Brand New Congress is a new organization that is working to elect progressive candidates to the House of Representatives and the Senate starting with the 2018 election cycle. The organizers come from the remnants of the Bernie Sanders campaign.
Last night I attended an organizational meeting for the group at the Chattanooga Public Library. It was an interesting group, consisting of former volunteers and staffers for the Sanders campaign along with a few interested individuals and a few candidates for local offices. The organizers had some interesting ideas on tactics they could use to parley some of the Sanders campaign’s successes into longer-term government power and influence.
Listening to the people at the meeting, their concerns with government seemed to center on five main issues:
- Transparency in government
- Campaign finance reform (Overturning Citizens United)
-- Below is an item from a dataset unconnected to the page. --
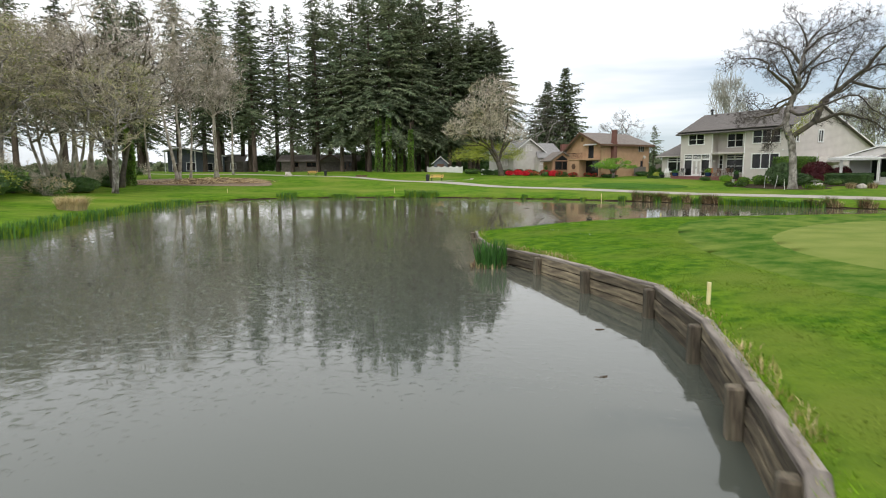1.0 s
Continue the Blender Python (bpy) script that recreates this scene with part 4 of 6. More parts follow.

- Legalization of marijuana
- Fighting climate change
- Improving access to opportunity
All of these are issues I support, so I would have no problem working with them in the future. Despite the group’s beginnings, they are looking for people to run as Republicans, Democrats, and independents, because they want a diverse group able to get support across much of the political spectrum. They do want people who support much of the Sanders agenda, but they aren’t looking for people who are 100% in lockstep with it. They want ordinary citizens with integrity to run for public office, not the usual lawyers.
My only concern with the group is that they are a bit schizophrenic over whether or not they are Democrats, but I think much of that has to do with the uncertainty leading to this year’s Democratic National Convention in Philadelphia. If the DNC marginalizes Sanders supporters and Clinton picks a moderate, mainstream Democrat as her running mate, then I think Brand New Congress may end up treating the Democrats similarly to the Republicans–use their primary processes but act independently. If the DNC and Clinton acknowledge that the party needs to change and takes real steps in that direction, then Brand New Congress will align more closely with the Democrats. If nothing else, it should be interesting to watch.
I enjoyed meeting everyone, and I look forward to seeing them shake things up.
Yesterday I was interviewed by Kim Bellware, Associate Chicago Editor for the Huffington Post, for an article on Rick Tyler’s racist billboards in Polk County. The best thing about having Tyler running for Congress is that I can sleep soundly knowing that whatever else happens in my campaign I will not be the worst person on the ballot.
Tonight I will be at the United Community Action Alliance campaign forum. See my Events page for details and directions.
I have very mixed feelings about the House of Representatives sit-in. I like the idea of a protest. I hate that they have tied so much of it to the awful idea of tying things to the no-fly list that ignores due process–especially after Senate Democrats voted down the Cornyn Amendment that added due process. I am cynical enough to believe that the main reason for this protest, for many House members, is to provide campaign material for November. There is middle ground between the Democratic and Republican proposals, but, like I said yesterday, people seem to be more interested in yelling and blaming than actually solving anything. Congress, prove me wrong. Please.